(begin)

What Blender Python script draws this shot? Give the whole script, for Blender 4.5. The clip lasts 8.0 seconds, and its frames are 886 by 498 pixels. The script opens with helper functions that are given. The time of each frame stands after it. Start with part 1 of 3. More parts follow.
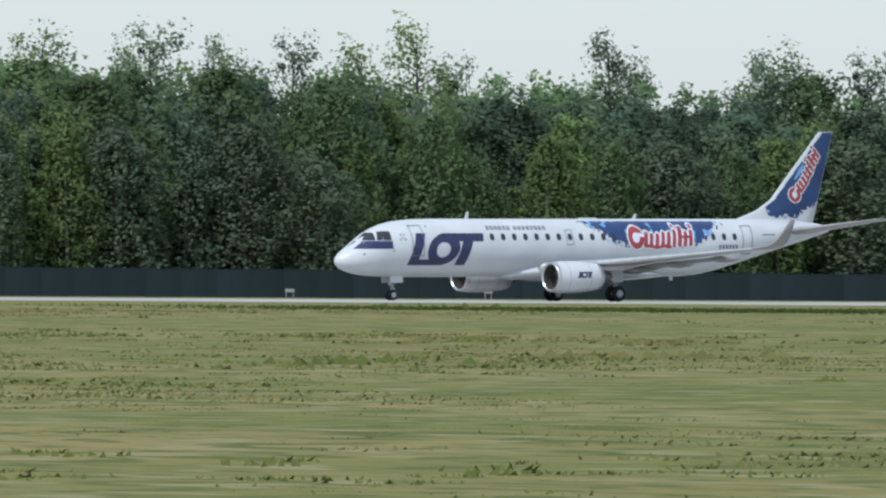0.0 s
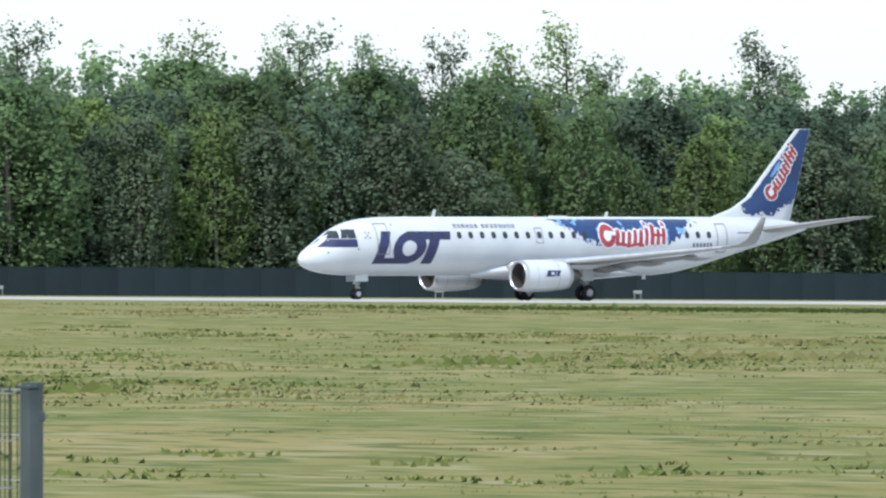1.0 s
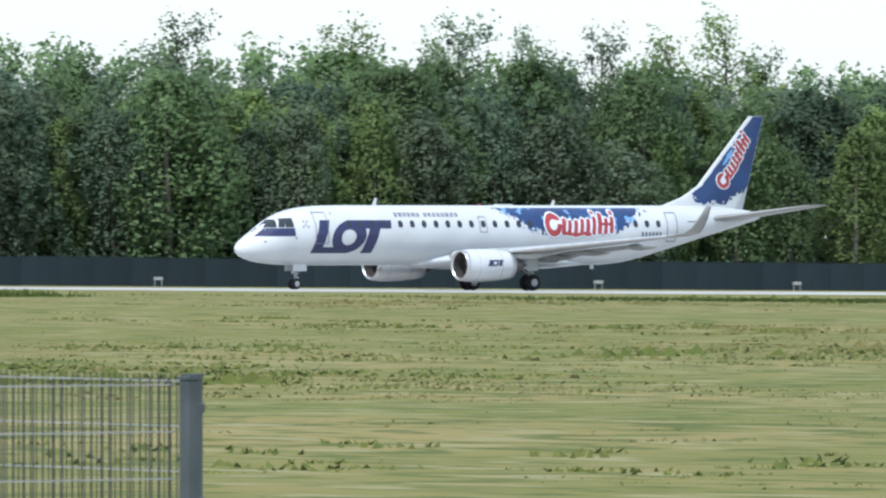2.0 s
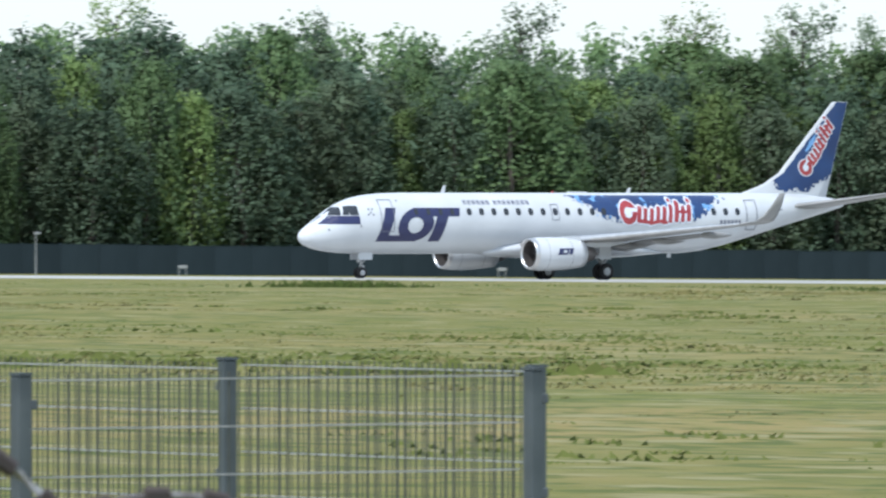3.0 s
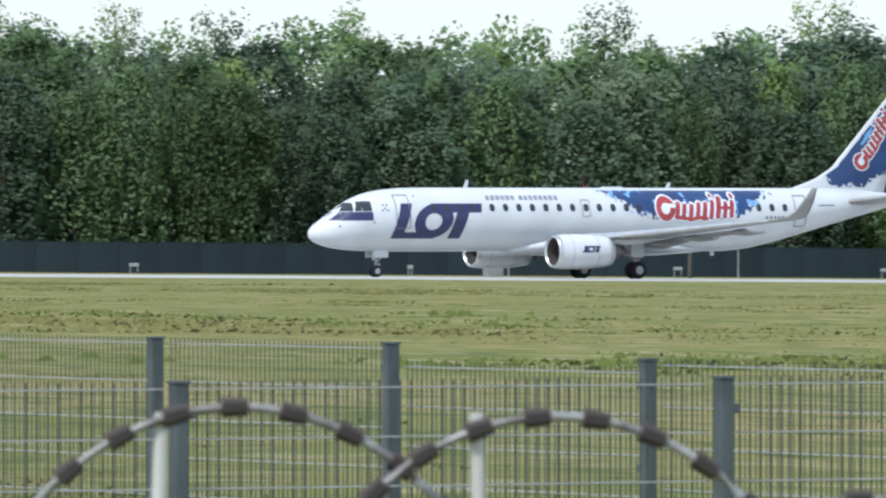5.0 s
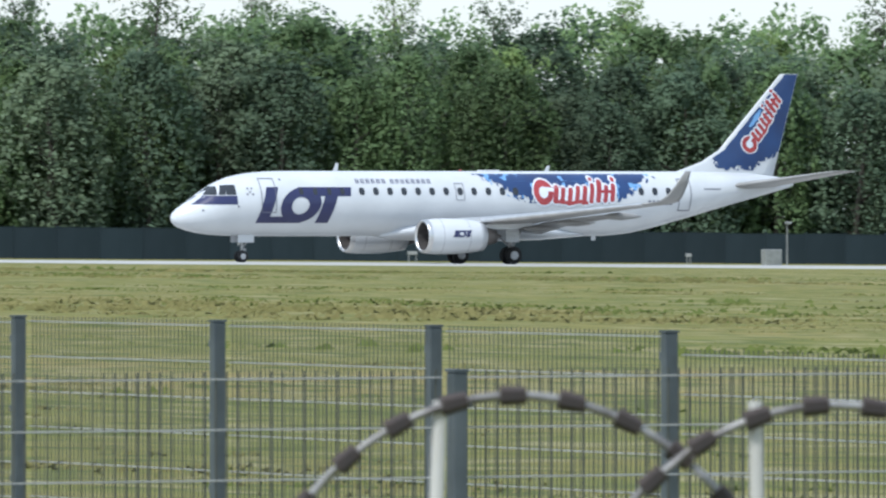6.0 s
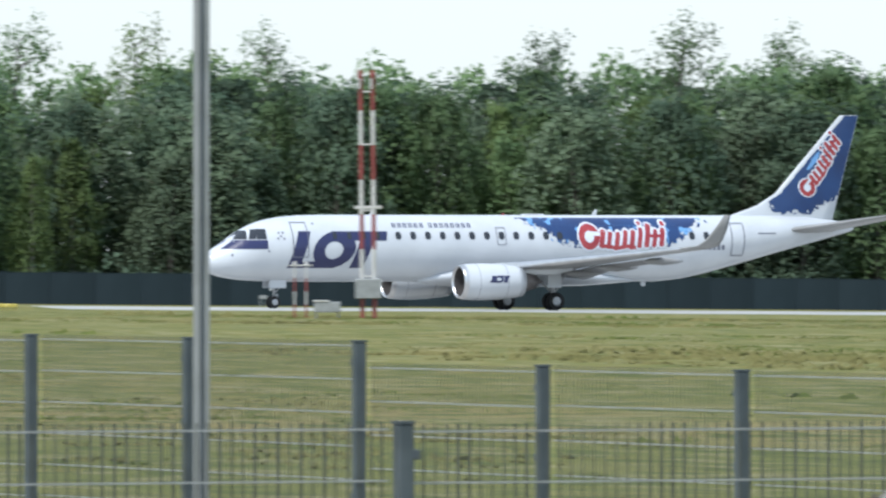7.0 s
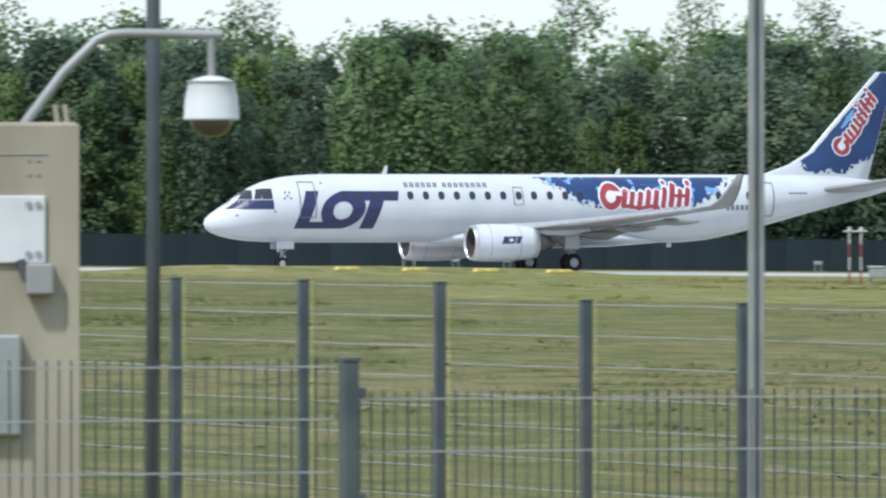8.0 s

(end)

Give back the whole listing as it stands, minus its pictures.

[SOLUTION]
What Blender Python script draws this shot? Give the whole script, for Blender 4.5. The clip lasts 8.0 seconds, and its frames are 886 by 498 pixels. The script opens with helper functions that are given. The time of each frame stands after it. Start with part 1 of 3. More parts follow.
0.0 s
1.0 s
2.0 s
3.0 s
5.0 s
6.0 s
7.0 s
8.0 s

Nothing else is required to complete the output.